>> Start

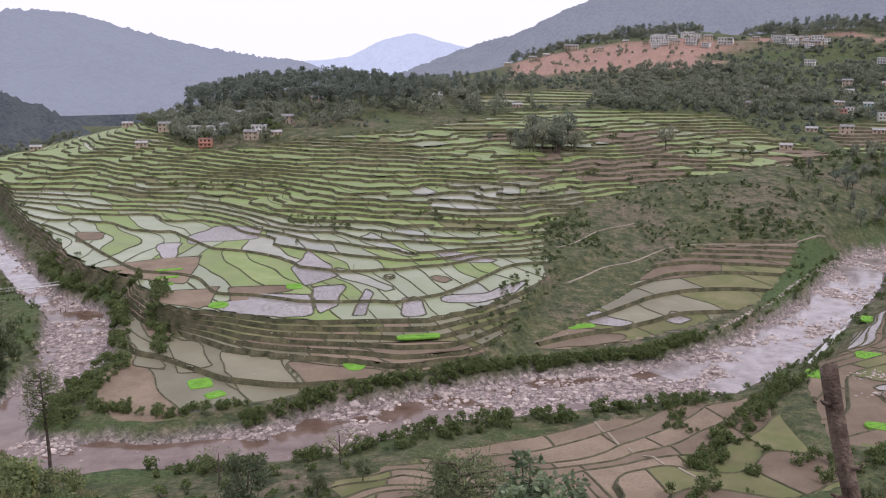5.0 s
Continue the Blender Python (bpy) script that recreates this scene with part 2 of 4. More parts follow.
# centre lines of the two streams: x, y, half width
SIDE_STREAM = [(-330, 640, 6), (-262, 585, 6), (-201, 527, 6), (-170, 489, 6.5), (-150, 453, 4.8), (-128, 403, 4.8), (-104, 352, 5), (-87, 316, 5), (-72, 298, 8), (-66, 272, 9), (-63, 250, 8), (-68, 224, 5.5), (-69, 204, 6), (-62, 194, 8)]
MAIN_STREAM = [(-95, 190, 8), (-60, 192, 9), (-33, 189, 8.5), (-10, 190, 9), (12, 199, 11), (34, 206.5, 10), (58, 210.5, 13), (98, 213, 14.5), (122, 227, 12.5), (147, 245, 10), (176, 271, 9), (205, 304, 9), (231, 330, 7.5), (268, 344, 5), (310, 350, 5), (380, 372, 5), (470, 400, 5)]


def stream_gap(line, x, y):
    """Distance outside the stream's edge (negative within)."""
    best = np.full(np.shape(x), 1e9)
    for (ax, ay, aw), (bx, by, bw) in zip(line, line[1:]):
        dx, dy = bx - ax, by - ay
        t = np.clip(((x - ax) * dx + (y - ay) * dy) / (dx * dx + dy * dy), 0, 1)
        best = np.minimum(best, np.hypot(x - ax - t * dx, y - ay - t * dy) - (aw + (bw - aw) * t))
    return best


def river_gap(x, y):
    x, y = np.asarray(x, float), np.asarray(y, float)
    return np.minimum(stream_gap(SIDE_STREAM, x, y), stream_gap(MAIN_STREAM, x, y)) + 1.6 * vnoise(x, y, 9, 3)


def bed_level(x, y):
    x, y = np.asarray(x, float), np.asarray(y, float)
    wet = 0.7 * sstep(x, 92, 135) * (1 - sstep(x, 205, 240))
    pool = np.exp(-(((x + 30) / 26) ** 2 + ((y - 189) / 11) ** 2) ** 2) + np.exp(-(((x + 70) / 9) ** 2 + ((y - 215) / 14) ** 2) ** 2) + np.exp(-(((x + 72) / 11) ** 2 + ((y - 299) / 5) ** 2) ** 2)
    side = sstep(-x, 75, 88) * sstep(y, 290, 305)
    low = np.exp(-((stream_gap(MAIN_STREAM, x, y) + 9 - 5 * vnoise(x, y, 40, 8)) / 3.0) ** 2)
    return 0.35 - 0.55 * wet - 0.9 * np.clip(pool, 0, 1) - 0.3 * side - 0.35 * low + 0.45 * vnoise(x, y, 11, 5) + 0.25 * vnoise(x, y, 4, 6)


# the broad bench of paddies: its front lip, the foot of the banks under it, and the edge of the low fields
LIP = [(-122, 390), (-104, 365), (-88, 335), (-75, 312), (-65, 297), (-48, 290), (-41, 269), (-31, 263), (-21, 260), (-7, 251), (7, 248), (34, 246), (52, 254), (66, 268), (80, 285)]
FOOT = [(-56, 284), (-33, 259), (-21, 245), (-6, 237), (13, 230), (23, 224), (42, 223), (52, 231), (62, 244)]
LOW_EDGE = [(-56, 270), (-57, 231), (-52, 213), (-41, 198), (-25, 203), (-13, 209), (17, 216), (41, 221)]
BENCH = LIP + [(112, 320), (112, 420), (-150, 480), (-155, 440)]
STACK = LIP[4:] + FOOT[::-1]
LOW_FIELDS = LOW_EDGE + FOOT[::-1]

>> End

* [WHAT NEEDS TO BE DONE]
Copy the listing over exactly, skipping the pictures it holds.

* [EXERCISE ANSWER]
5.0 s
Continue the Blender Python (bpy) script that recreates this scene with part 2 of 4. More parts follow.
# centre lines of the two streams: x, y, half width
SIDE_STREAM = [(-330, 640, 6), (-262, 585, 6), (-201, 527, 6), (-170, 489, 6.5), (-150, 453, 4.8), (-128, 403, 4.8), (-104, 352, 5), (-87, 316, 5), (-72, 298, 8), (-66, 272, 9), (-63, 250, 8), (-68, 224, 5.5), (-69, 204, 6), (-62, 194, 8)]
MAIN_STREAM = [(-95, 190, 8), (-60, 192, 9), (-33, 189, 8.5), (-10, 190, 9), (12, 199, 11), (34, 206.5, 10), (58, 210.5, 13), (98, 213, 14.5), (122, 227, 12.5), (147, 245, 10), (176, 271, 9), (205, 304, 9), (231, 330, 7.5), (268, 344, 5), (310, 350, 5), (380, 372, 5), (470, 400, 5)]


def stream_gap(line, x, y):
    """Distance outside the stream's edge (negative within)."""
    best = np.full(np.shape(x), 1e9)
    for (ax, ay, aw), (bx, by, bw) in zip(line, line[1:]):
        dx, dy = bx - ax, by - ay
        t = np.clip(((x - ax) * dx + (y - ay) * dy) / (dx * dx + dy * dy), 0, 1)
        best = np.minimum(best, np.hypot(x - ax - t * dx, y - ay - t * dy) - (aw + (bw - aw) * t))
    return best


def river_gap(x, y):
    x, y = np.asarray(x, float), np.asarray(y, float)
    return np.minimum(stream_gap(SIDE_STREAM, x, y), stream_gap(MAIN_STREAM, x, y)) + 1.6 * vnoise(x, y, 9, 3)


def bed_level(x, y):
    x, y = np.asarray(x, float), np.asarray(y, float)
    wet = 0.7 * sstep(x, 92, 135) * (1 - sstep(x, 205, 240))
    pool = np.exp(-(((x + 30) / 26) ** 2 + ((y - 189) / 11) ** 2) ** 2) + np.exp(-(((x + 70) / 9) ** 2 + ((y - 215) / 14) ** 2) ** 2) + np.exp(-(((x + 72) / 11) ** 2 + ((y - 299) / 5) ** 2) ** 2)
    side = sstep(-x, 75, 88) * sstep(y, 290, 305)
    low = np.exp(-((stream_gap(MAIN_STREAM, x, y) + 9 - 5 * vnoise(x, y, 40, 8)) / 3.0) ** 2)
    return 0.35 - 0.55 * wet - 0.9 * np.clip(pool, 0, 1) - 0.3 * side - 0.35 * low + 0.45 * vnoise(x, y, 11, 5) + 0.25 * vnoise(x, y, 4, 6)


# the broad bench of paddies: its front lip, the foot of the banks under it, and the edge of the low fields
LIP = [(-122, 390), (-104, 365), (-88, 335), (-75, 312), (-65, 297), (-48, 290), (-41, 269), (-31, 263), (-21, 260), (-7, 251), (7, 248), (34, 246), (52, 254), (66, 268), (80, 285)]
FOOT = [(-56, 284), (-33, 259), (-21, 245), (-6, 237), (13, 230), (23, 224), (42, 223), (52, 231), (62, 244)]
LOW_EDGE = [(-56, 270), (-57, 231), (-52, 213), (-41, 198), (-25, 203), (-13, 209), (17, 216), (41, 221)]
BENCH = LIP + [(112, 320), (112, 420), (-150, 480), (-155, 440)]
STACK = LIP[4:] + FOOT[::-1]
LOW_FIELDS = LOW_EDGE + FOOT[::-1]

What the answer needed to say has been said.